Extending Zero Trust to Your SaaS ApplicationsThe Model of "Never Trust, Always Verify" has Never Been More Relevant
The Zero Trust Odyssey
It’s been over a decade since former Forrester analyst John Kindervag helped popularize the term “zero trust,” and while the underlying principles aren’t new, the model of “never trust, always verify” has never been more relevant. In response to an increasingly mobile workforce and the widespread adoption of cloud services, zero trust has helped enterprise security evolve from a fortress mindset (perimeter security) to a more thoughtful identity-centric model. Just as the framework is able to evolve with changes in how companies connect, access, and use corporate IT, security teams recognize that the journey to “never trust, always verify” is continuous.
Bringing the Principles of Zero Trust to SaaS
"Just as the framework is able to evolve with changes in how companies connect, access, and use corporate IT, security teams recognize that the journey to “never trust, always verify” is continuous."
Zero trust brings substantial security advantages to an enterprise, as avoiding implicit trust minimizes the likelihood, impact, and time to detect a breach. Zero trust requires the implementation of three key tenets, as defined by National Institute of Standards and Technology (NIST 800-207):
- Continuous verification of access for every element
- Limiting the impact of a potential breach
- Collection of behavioral data to facilitate faster incident response
While these principles can be applied to infrastructure in the data center or cloud with relative ease using well-established techniques, the tools and processes are not well known or repeatable for SaaS. As a practical stopgap, most companies rely on single sign-on (SSO) and multi-factor authentication (MFA) as their primary enforcement mechanism of their zero trust architecture for SaaS. This allows companies to provide some verification of access for users but fails to verify all elements in the SaaS environment. For those companies, zero trust stops at the identity provider and leaves SaaS applications out of scope. Security teams are unable to detect attackers that breach or bypass the identity provider and could otherwise go undetected, including cookie stealing, OAuth abuse of third-party apps, insider threats, and non-user accounts.
Zero trust for SaaS requires a deeper understanding of each application, not relying on the identity provider alone. As risk can come from the client connections, applications, and integrations of cloud-based services, your security team needs holistic coverage of these core SaaS components in order to extend the principles of zero trust.
The Obsidian Approach to Zero Trust
Obsidian provides comprehensive security and compliance for SaaS built on a deep, consolidated understanding of your business-critical applications—making Obsidian the first truly zero trust solution for SaaS.
Our approach is built on a foundational knowledge graph populated by data on the users, configurations, privileges, and activities within and across your applications — including your identity provider.

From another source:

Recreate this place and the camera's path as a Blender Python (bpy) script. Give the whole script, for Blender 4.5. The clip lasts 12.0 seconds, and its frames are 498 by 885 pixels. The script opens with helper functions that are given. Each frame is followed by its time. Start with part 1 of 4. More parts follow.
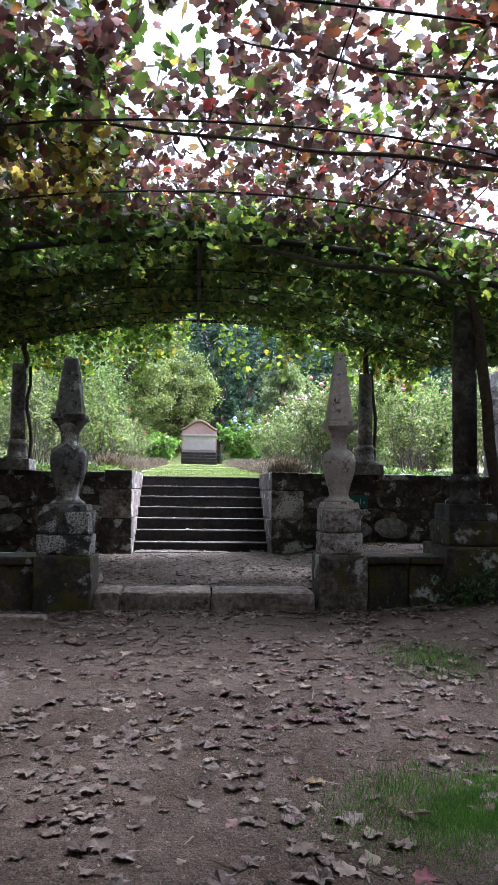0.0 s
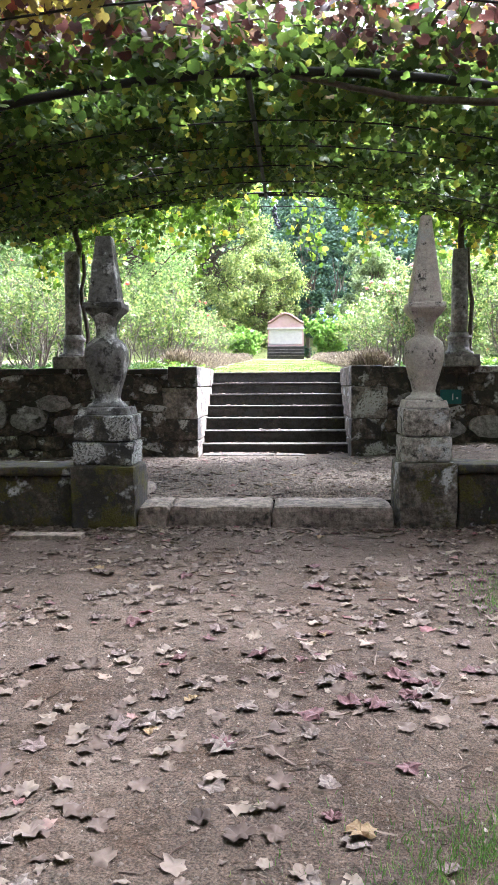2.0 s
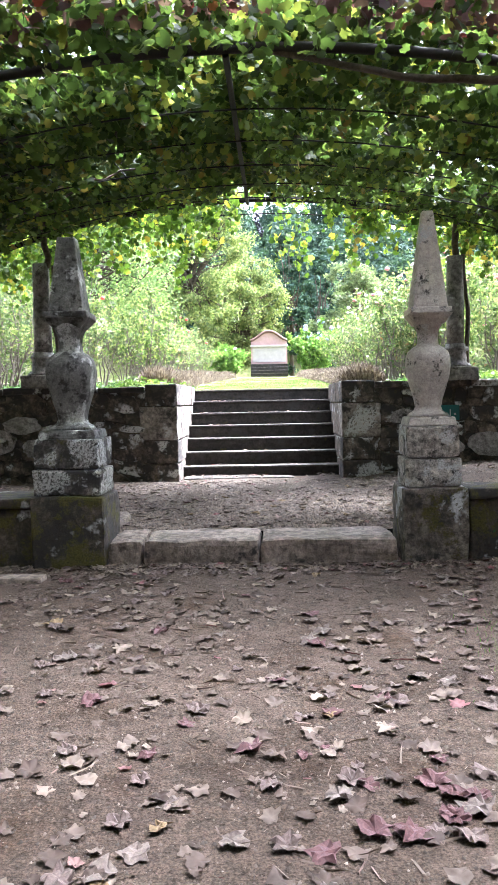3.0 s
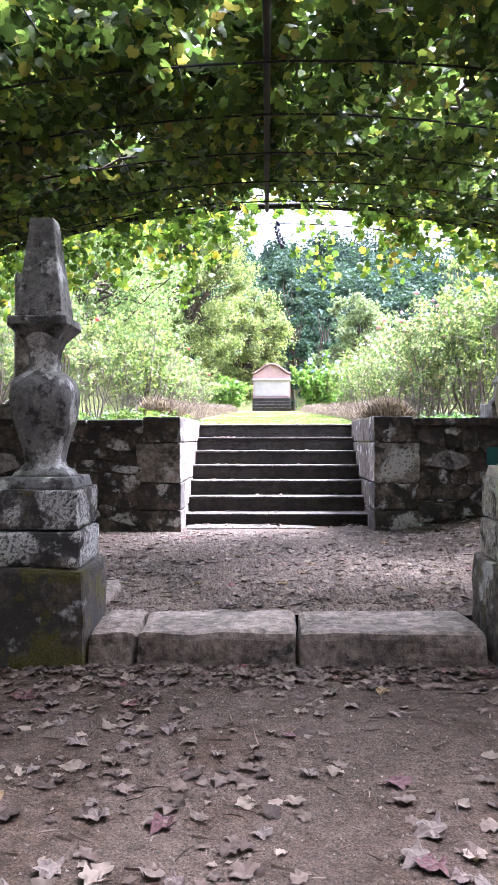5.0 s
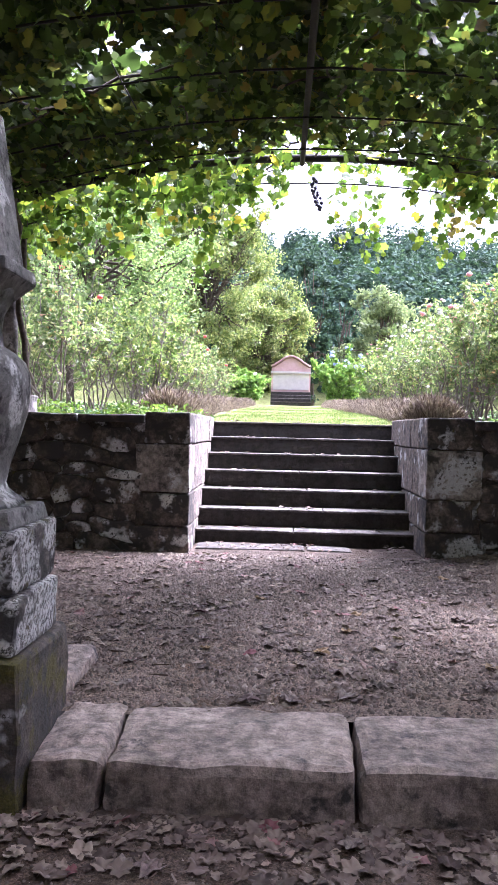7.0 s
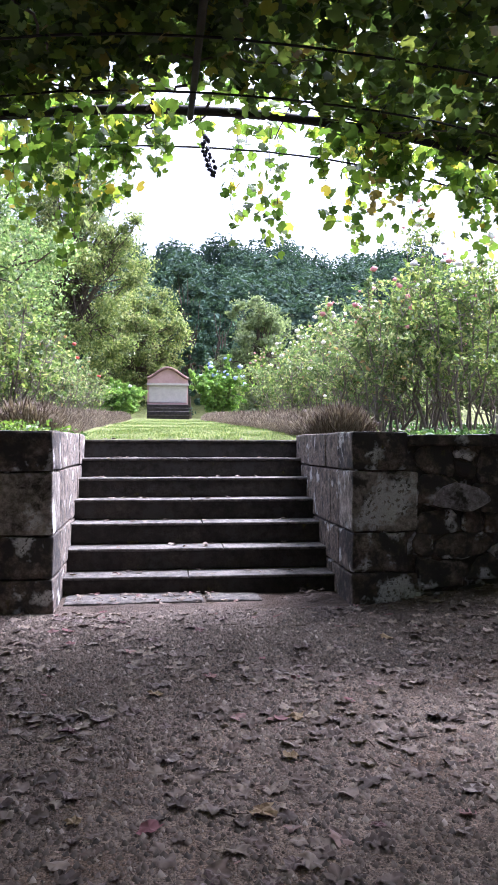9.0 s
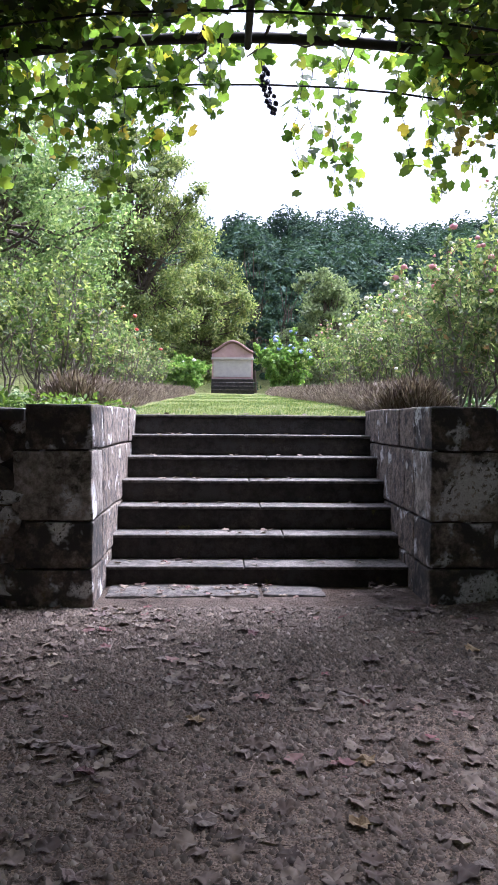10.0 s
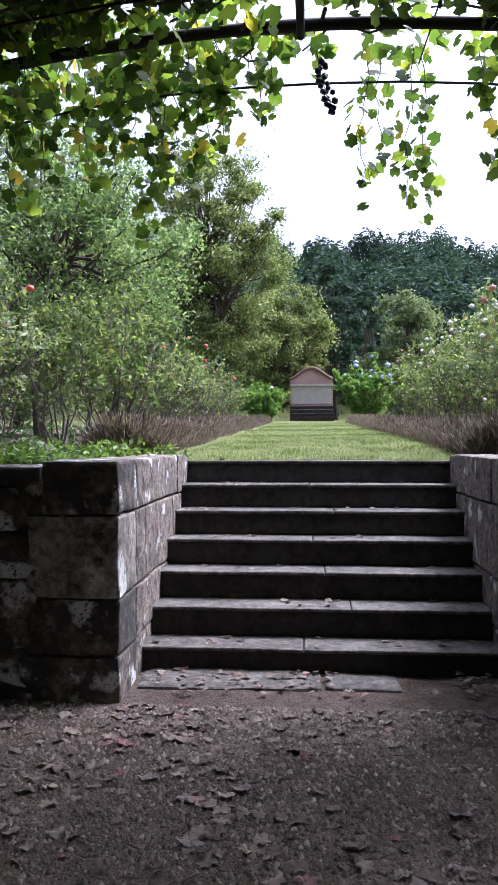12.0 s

Obsidian’s threat mitigation and posture management solution extends the three tenets of the zero trust framework to the components within your SaaS environment:
- Obsidian continuously verifies connections to your SaaS applications not only from users, but also from OAuth and other connected applications to detect breaches regardless of where they originate.
- Obsidian delivers configuration hardening recommendations to reduce the likelihood of a breach, privilege right-sizing recommendations to minimize the impact of a breach, and advanced threat detections driven by machine learning to facilitate faster mitigation of a breach.
- Obsidian is the only true behavioral collection solution for SaaS, using a comprehensive understanding of your applications to consolidate information on configurations, accounts, privileges, and activities that inform your response to threats and posture.
These capabilities are essential to understanding enterprise risk and protecting your SaaS environment. Without them, your security team is effectively blind to threats and posture gaps within your core applications, leaving your zero trust architecture incomplete.